INFORMATION SUPPLIED —
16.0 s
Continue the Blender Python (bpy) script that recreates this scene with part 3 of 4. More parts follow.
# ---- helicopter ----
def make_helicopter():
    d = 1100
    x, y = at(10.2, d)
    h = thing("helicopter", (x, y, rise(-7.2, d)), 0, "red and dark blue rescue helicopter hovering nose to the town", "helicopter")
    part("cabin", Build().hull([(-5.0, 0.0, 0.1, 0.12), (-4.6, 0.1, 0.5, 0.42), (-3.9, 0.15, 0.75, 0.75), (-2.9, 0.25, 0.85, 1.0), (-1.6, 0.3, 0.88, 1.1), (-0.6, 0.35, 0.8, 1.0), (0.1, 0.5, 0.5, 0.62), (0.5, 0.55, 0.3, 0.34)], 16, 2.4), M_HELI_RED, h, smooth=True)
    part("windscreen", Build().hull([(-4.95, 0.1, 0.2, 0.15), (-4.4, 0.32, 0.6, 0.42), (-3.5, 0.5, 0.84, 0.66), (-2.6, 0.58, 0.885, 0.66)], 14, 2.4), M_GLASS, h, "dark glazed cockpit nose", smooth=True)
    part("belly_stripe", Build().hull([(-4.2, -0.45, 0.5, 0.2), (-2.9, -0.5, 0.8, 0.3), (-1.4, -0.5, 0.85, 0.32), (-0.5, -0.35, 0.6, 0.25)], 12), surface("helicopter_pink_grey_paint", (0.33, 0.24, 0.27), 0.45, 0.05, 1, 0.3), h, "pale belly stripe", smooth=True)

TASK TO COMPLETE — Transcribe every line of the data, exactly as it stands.

EXERCISE RESPONSE —
16.0 s
Continue the Blender Python (bpy) script that recreates this scene with part 3 of 4. More parts follow.
# ---- helicopter ----
def make_helicopter():
    d = 1100
    x, y = at(10.2, d)
    h = thing("helicopter", (x, y, rise(-7.2, d)), 0, "red and dark blue rescue helicopter hovering nose to the town", "helicopter")
    part("cabin", Build().hull([(-5.0, 0.0, 0.1, 0.12), (-4.6, 0.1, 0.5, 0.42), (-3.9, 0.15, 0.75, 0.75), (-2.9, 0.25, 0.85, 1.0), (-1.6, 0.3, 0.88, 1.1), (-0.6, 0.35, 0.8, 1.0), (0.1, 0.5, 0.5, 0.62), (0.5, 0.55, 0.3, 0.34)], 16, 2.4), M_HELI_RED, h, smooth=True)
    part("windscreen", Build().hull([(-4.95, 0.1, 0.2, 0.15), (-4.4, 0.32, 0.6, 0.42), (-3.5, 0.5, 0.84, 0.66), (-2.6, 0.58, 0.885, 0.66)], 14, 2.4), M_GLASS, h, "dark glazed cockpit nose", smooth=True)
    part("belly_stripe", Build().hull([(-4.2, -0.45, 0.5, 0.2), (-2.9, -0.5, 0.8, 0.3), (-1.4, -0.5, 0.85, 0.32), (-0.5, -0.35, 0.6, 0.25)], 12), surface("helicopter_pink_grey_paint", (0.33, 0.24, 0.27), 0.45, 0.05, 1, 0.3), h, "pale belly stripe", smooth=True)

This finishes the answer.